[start]

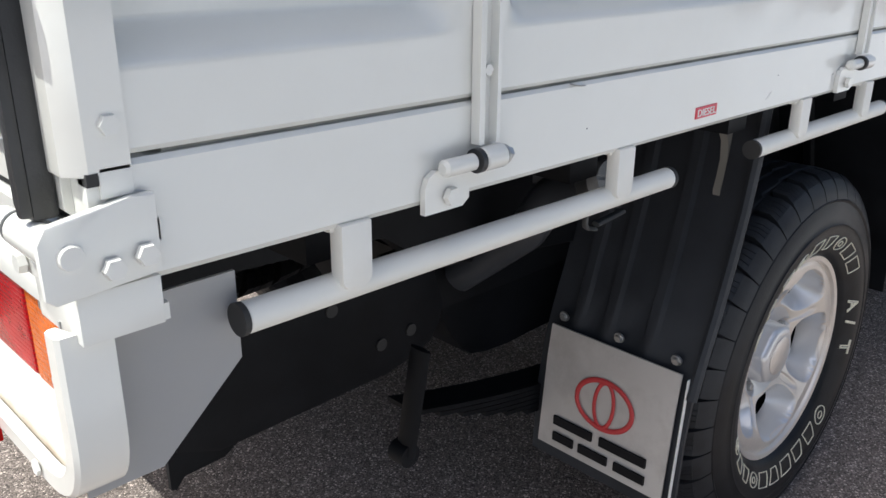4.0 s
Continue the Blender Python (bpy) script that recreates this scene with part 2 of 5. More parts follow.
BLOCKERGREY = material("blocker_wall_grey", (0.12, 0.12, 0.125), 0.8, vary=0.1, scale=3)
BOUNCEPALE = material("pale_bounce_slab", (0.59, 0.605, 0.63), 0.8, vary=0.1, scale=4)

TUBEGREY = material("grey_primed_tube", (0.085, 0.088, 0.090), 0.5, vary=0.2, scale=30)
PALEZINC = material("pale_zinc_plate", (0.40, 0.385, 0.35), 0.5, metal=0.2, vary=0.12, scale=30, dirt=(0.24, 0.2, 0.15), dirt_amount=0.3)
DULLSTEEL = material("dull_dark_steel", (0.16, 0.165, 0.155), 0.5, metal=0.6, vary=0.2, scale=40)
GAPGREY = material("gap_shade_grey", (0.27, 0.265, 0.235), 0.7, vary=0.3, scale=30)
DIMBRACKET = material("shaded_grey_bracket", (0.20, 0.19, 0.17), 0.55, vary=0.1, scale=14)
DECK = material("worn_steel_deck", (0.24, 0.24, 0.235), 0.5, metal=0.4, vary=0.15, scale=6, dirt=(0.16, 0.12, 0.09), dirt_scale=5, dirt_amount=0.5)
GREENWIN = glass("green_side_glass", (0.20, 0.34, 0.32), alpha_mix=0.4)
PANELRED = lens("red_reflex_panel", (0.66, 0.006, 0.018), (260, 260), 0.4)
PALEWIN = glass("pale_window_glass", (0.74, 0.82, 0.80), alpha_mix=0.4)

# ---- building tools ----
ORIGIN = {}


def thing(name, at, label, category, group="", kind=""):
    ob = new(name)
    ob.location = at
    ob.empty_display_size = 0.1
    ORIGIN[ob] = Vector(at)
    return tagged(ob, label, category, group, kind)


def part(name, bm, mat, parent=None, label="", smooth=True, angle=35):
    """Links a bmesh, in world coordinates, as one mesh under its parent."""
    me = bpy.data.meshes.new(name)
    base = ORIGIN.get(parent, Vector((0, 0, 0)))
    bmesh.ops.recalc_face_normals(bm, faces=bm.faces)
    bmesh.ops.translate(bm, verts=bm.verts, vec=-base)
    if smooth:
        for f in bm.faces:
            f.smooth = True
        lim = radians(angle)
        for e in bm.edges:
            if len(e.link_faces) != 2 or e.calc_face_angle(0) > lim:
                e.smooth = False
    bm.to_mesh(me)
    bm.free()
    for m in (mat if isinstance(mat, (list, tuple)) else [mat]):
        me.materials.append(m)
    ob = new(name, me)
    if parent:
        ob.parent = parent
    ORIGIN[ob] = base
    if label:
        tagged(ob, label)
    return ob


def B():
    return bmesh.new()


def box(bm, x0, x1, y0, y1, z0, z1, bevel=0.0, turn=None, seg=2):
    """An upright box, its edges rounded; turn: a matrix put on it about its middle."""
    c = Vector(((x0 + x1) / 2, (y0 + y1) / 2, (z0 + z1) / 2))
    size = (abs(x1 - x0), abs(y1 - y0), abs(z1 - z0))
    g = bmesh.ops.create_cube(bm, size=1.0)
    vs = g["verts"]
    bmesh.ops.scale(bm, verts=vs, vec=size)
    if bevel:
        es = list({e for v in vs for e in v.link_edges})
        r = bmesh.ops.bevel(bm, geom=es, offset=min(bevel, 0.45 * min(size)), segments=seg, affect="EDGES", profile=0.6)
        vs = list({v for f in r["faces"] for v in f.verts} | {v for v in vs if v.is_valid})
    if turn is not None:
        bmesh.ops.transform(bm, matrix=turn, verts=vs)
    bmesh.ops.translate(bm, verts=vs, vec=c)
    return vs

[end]

■ TASK GOAL ■
Taking the material above, extract exactly and only the lines from the line with "Continue the Blender" to the line with "0.8, vary=0.1, scale=4)", inclusive of both.

■ RESULT BELOW ■
Continue the Blender Python (bpy) script that recreates this scene with part 2 of 5. More parts follow.
BLOCKERGREY = material("blocker_wall_grey", (0.12, 0.12, 0.125), 0.8, vary=0.1, scale=3)
BOUNCEPALE = material("pale_bounce_slab", (0.59, 0.605, 0.63), 0.8, vary=0.1, scale=4)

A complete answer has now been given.